» Short problem:
Print the data exactly as it is given, please.
---- Data
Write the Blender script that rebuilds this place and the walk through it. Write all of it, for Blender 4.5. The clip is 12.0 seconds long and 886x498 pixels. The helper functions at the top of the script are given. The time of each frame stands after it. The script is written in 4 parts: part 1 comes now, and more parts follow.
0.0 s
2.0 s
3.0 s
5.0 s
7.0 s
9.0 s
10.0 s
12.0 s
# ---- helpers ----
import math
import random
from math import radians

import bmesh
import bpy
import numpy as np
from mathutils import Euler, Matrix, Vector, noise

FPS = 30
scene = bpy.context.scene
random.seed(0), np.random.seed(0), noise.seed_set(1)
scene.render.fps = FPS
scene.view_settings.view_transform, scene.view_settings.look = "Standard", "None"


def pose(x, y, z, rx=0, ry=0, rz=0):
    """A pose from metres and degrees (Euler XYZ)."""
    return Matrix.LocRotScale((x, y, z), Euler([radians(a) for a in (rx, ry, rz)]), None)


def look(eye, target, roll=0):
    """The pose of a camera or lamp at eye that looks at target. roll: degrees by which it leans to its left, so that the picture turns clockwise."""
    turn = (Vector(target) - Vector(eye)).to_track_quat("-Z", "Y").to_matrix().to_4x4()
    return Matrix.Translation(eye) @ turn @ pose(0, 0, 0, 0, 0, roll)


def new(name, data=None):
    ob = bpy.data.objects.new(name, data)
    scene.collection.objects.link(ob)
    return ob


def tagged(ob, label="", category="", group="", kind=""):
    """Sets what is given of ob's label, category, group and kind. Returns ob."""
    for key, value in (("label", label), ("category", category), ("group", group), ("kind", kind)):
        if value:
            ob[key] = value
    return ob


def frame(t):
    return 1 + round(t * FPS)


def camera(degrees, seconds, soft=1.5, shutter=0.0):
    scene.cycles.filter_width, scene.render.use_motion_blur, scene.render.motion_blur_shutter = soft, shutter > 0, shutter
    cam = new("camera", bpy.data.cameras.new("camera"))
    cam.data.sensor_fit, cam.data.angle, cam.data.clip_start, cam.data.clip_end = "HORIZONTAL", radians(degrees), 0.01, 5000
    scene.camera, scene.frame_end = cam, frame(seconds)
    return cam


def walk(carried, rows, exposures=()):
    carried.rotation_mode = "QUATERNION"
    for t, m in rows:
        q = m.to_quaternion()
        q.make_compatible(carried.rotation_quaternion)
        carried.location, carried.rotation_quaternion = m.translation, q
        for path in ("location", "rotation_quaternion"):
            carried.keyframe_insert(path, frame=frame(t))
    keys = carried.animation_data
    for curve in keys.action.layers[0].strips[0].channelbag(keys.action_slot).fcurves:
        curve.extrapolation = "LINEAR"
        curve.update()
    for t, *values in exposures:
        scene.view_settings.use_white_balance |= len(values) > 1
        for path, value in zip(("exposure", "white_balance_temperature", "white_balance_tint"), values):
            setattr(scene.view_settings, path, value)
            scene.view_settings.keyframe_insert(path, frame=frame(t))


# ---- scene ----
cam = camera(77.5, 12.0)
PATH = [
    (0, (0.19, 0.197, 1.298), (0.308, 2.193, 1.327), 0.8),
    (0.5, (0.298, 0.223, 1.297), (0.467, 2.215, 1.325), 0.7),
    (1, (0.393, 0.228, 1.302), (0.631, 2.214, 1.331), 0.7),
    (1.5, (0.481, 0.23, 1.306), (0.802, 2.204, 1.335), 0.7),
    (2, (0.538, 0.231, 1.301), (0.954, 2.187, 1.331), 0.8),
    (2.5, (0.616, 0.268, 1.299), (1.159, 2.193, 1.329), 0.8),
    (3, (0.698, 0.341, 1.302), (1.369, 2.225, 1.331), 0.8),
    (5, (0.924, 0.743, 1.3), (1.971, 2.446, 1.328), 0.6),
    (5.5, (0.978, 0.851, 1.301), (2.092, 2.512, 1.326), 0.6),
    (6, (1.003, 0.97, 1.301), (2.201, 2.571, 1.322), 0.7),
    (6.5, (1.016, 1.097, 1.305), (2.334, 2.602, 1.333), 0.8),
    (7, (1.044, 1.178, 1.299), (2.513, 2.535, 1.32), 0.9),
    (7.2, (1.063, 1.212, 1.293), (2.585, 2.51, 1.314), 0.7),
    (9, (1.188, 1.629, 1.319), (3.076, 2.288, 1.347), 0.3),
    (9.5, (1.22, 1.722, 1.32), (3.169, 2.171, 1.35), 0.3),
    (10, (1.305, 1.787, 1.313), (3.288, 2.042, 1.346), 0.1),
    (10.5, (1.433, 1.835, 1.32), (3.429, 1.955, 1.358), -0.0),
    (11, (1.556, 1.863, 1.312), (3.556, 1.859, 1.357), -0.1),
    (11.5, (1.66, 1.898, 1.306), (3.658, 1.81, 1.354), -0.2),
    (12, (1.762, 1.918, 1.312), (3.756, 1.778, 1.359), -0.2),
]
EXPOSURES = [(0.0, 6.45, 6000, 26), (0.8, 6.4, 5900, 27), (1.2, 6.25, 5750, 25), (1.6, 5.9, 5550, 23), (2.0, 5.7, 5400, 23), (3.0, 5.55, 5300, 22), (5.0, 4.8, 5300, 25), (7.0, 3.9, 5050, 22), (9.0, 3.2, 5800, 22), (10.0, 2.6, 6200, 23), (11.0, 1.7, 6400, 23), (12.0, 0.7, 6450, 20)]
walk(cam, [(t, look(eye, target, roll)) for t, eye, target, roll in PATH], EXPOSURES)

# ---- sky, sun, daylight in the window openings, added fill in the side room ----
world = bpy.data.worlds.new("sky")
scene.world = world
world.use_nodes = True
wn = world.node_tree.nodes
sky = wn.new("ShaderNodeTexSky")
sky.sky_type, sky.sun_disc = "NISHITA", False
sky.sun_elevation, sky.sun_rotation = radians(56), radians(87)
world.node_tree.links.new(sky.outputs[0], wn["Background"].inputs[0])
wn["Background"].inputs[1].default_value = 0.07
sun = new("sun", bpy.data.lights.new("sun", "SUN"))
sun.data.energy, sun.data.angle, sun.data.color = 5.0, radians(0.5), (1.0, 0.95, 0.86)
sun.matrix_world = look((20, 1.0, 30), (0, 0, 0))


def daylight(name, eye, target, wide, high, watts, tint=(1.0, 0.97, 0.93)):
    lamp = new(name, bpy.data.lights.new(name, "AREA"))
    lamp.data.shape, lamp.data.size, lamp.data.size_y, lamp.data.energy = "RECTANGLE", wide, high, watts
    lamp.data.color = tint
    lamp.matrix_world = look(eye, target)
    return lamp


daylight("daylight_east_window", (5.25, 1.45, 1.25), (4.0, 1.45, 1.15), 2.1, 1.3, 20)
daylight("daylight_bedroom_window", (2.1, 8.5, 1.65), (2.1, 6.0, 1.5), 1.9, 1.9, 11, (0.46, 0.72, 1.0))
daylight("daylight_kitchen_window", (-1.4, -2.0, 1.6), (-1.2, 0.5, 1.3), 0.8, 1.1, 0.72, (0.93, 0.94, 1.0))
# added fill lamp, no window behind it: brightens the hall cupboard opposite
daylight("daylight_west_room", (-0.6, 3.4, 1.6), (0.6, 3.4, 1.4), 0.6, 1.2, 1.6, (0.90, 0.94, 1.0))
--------
» Final result:
Write the Blender script that rebuilds this place and the walk through it. Write all of it, for Blender 4.5. The clip is 12.0 seconds long and 886x498 pixels. The helper functions at the top of the script are given. The time of each frame stands after it. The script is written in 4 parts: part 1 comes now, and more parts follow.
0.0 s
2.0 s
3.0 s
5.0 s
7.0 s
9.0 s
10.0 s
12.0 s
# ---- helpers ----
import math
import random
from math import radians

import bmesh
import bpy
import numpy as np
from mathutils import Euler, Matrix, Vector, noise

FPS = 30
scene = bpy.context.scene
random.seed(0), np.random.seed(0), noise.seed_set(1)
scene.render.fps = FPS
scene.view_settings.view_transform, scene.view_settings.look = "Standard", "None"


def pose(x, y, z, rx=0, ry=0, rz=0):
    """A pose from metres and degrees (Euler XYZ)."""
    return Matrix.LocRotScale((x, y, z), Euler([radians(a) for a in (rx, ry, rz)]), None)


def look(eye, target, roll=0):
    """The pose of a camera or lamp at eye that looks at target. roll: degrees by which it leans to its left, so that the picture turns clockwise."""
    turn = (Vector(target) - Vector(eye)).to_track_quat("-Z", "Y").to_matrix().to_4x4()
    return Matrix.Translation(eye) @ turn @ pose(0, 0, 0, 0, 0, roll)


def new(name, data=None):
    ob = bpy.data.objects.new(name, data)
    scene.collection.objects.link(ob)
    return ob


def tagged(ob, label="", category="", group="", kind=""):
    """Sets what is given of ob's label, category, group and kind. Returns ob."""
    for key, value in (("label", label), ("category", category), ("group", group), ("kind", kind)):
        if value:
            ob[key] = value
    return ob


def frame(t):
    return 1 + round(t * FPS)


def camera(degrees, seconds, soft=1.5, shutter=0.0):
    scene.cycles.filter_width, scene.render.use_motion_blur, scene.render.motion_blur_shutter = soft, shutter > 0, shutter
    cam = new("camera", bpy.data.cameras.new("camera"))
    cam.data.sensor_fit, cam.data.angle, cam.data.clip_start, cam.data.clip_end = "HORIZONTAL", radians(degrees), 0.01, 5000
    scene.camera, scene.frame_end = cam, frame(seconds)
    return cam


def walk(carried, rows, exposures=()):
    carried.rotation_mode = "QUATERNION"
    for t, m in rows:
        q = m.to_quaternion()
        q.make_compatible(carried.rotation_quaternion)
        carried.location, carried.rotation_quaternion = m.translation, q
        for path in ("location", "rotation_quaternion"):
            carried.keyframe_insert(path, frame=frame(t))
    keys = carried.animation_data
    for curve in keys.action.layers[0].strips[0].channelbag(keys.action_slot).fcurves:
        curve.extrapolation = "LINEAR"
        curve.update()
    for t, *values in exposures:
        scene.view_settings.use_white_balance |= len(values) > 1
        for path, value in zip(("exposure", "white_balance_temperature", "white_balance_tint"), values):
            setattr(scene.view_settings, path, value)
            scene.view_settings.keyframe_insert(path, frame=frame(t))


# ---- scene ----
cam = camera(77.5, 12.0)
PATH = [
    (0, (0.19, 0.197, 1.298), (0.308, 2.193, 1.327), 0.8),
    (0.5, (0.298, 0.223, 1.297), (0.467, 2.215, 1.325), 0.7),
    (1, (0.393, 0.228, 1.302), (0.631, 2.214, 1.331), 0.7),
    (1.5, (0.481, 0.23, 1.306), (0.802, 2.204, 1.335), 0.7),
    (2, (0.538, 0.231, 1.301), (0.954, 2.187, 1.331), 0.8),
    (2.5, (0.616, 0.268, 1.299), (1.159, 2.193, 1.329), 0.8),
    (3, (0.698, 0.341, 1.302), (1.369, 2.225, 1.331), 0.8),
    (5, (0.924, 0.743, 1.3), (1.971, 2.446, 1.328), 0.6),
    (5.5, (0.978, 0.851, 1.301), (2.092, 2.512, 1.326), 0.6),
    (6, (1.003, 0.97, 1.301), (2.201, 2.571, 1.322), 0.7),
    (6.5, (1.016, 1.097, 1.305), (2.334, 2.602, 1.333), 0.8),
    (7, (1.044, 1.178, 1.299), (2.513, 2.535, 1.32), 0.9),
    (7.2, (1.063, 1.212, 1.293), (2.585, 2.51, 1.314), 0.7),
    (9, (1.188, 1.629, 1.319), (3.076, 2.288, 1.347), 0.3),
    (9.5, (1.22, 1.722, 1.32), (3.169, 2.171, 1.35), 0.3),
    (10, (1.305, 1.787, 1.313), (3.288, 2.042, 1.346), 0.1),
    (10.5, (1.433, 1.835, 1.32), (3.429, 1.955, 1.358), -0.0),
    (11, (1.556, 1.863, 1.312), (3.556, 1.859, 1.357), -0.1),
    (11.5, (1.66, 1.898, 1.306), (3.658, 1.81, 1.354), -0.2),
    (12, (1.762, 1.918, 1.312), (3.756, 1.778, 1.359), -0.2),
]
EXPOSURES = [(0.0, 6.45, 6000, 26), (0.8, 6.4, 5900, 27), (1.2, 6.25, 5750, 25), (1.6, 5.9, 5550, 23), (2.0, 5.7, 5400, 23), (3.0, 5.55, 5300, 22), (5.0, 4.8, 5300, 25), (7.0, 3.9, 5050, 22), (9.0, 3.2, 5800, 22), (10.0, 2.6, 6200, 23), (11.0, 1.7, 6400, 23), (12.0, 0.7, 6450, 20)]
walk(cam, [(t, look(eye, target, roll)) for t, eye, target, roll in PATH], EXPOSURES)

# ---- sky, sun, daylight in the window openings, added fill in the side room ----
world = bpy.data.worlds.new("sky")
scene.world = world
world.use_nodes = True
wn = world.node_tree.nodes
sky = wn.new("ShaderNodeTexSky")
sky.sky_type, sky.sun_disc = "NISHITA", False
sky.sun_elevation, sky.sun_rotation = radians(56), radians(87)
world.node_tree.links.new(sky.outputs[0], wn["Background"].inputs[0])
wn["Background"].inputs[1].default_value = 0.07
sun = new("sun", bpy.data.lights.new("sun", "SUN"))
sun.data.energy, sun.data.angle, sun.data.color = 5.0, radians(0.5), (1.0, 0.95, 0.86)
sun.matrix_world = look((20, 1.0, 30), (0, 0, 0))


def daylight(name, eye, target, wide, high, watts, tint=(1.0, 0.97, 0.93)):
    lamp = new(name, bpy.data.lights.new(name, "AREA"))
    lamp.data.shape, lamp.data.size, lamp.data.size_y, lamp.data.energy = "RECTANGLE", wide, high, watts
    lamp.data.color = tint
    lamp.matrix_world = look(eye, target)
    return lamp


daylight("daylight_east_window", (5.25, 1.45, 1.25), (4.0, 1.45, 1.15), 2.1, 1.3, 20)
daylight("daylight_bedroom_window", (2.1, 8.5, 1.65), (2.1, 6.0, 1.5), 1.9, 1.9, 11, (0.46, 0.72, 1.0))
daylight("daylight_kitchen_window", (-1.4, -2.0, 1.6), (-1.2, 0.5, 1.3), 0.8, 1.1, 0.72, (0.93, 0.94, 1.0))
# added fill lamp, no window behind it: brightens the hall cupboard opposite
daylight("daylight_west_room", (-0.6, 3.4, 1.6), (0.6, 3.4, 1.4), 0.6, 1.2, 1.6, (0.90, 0.94, 1.0))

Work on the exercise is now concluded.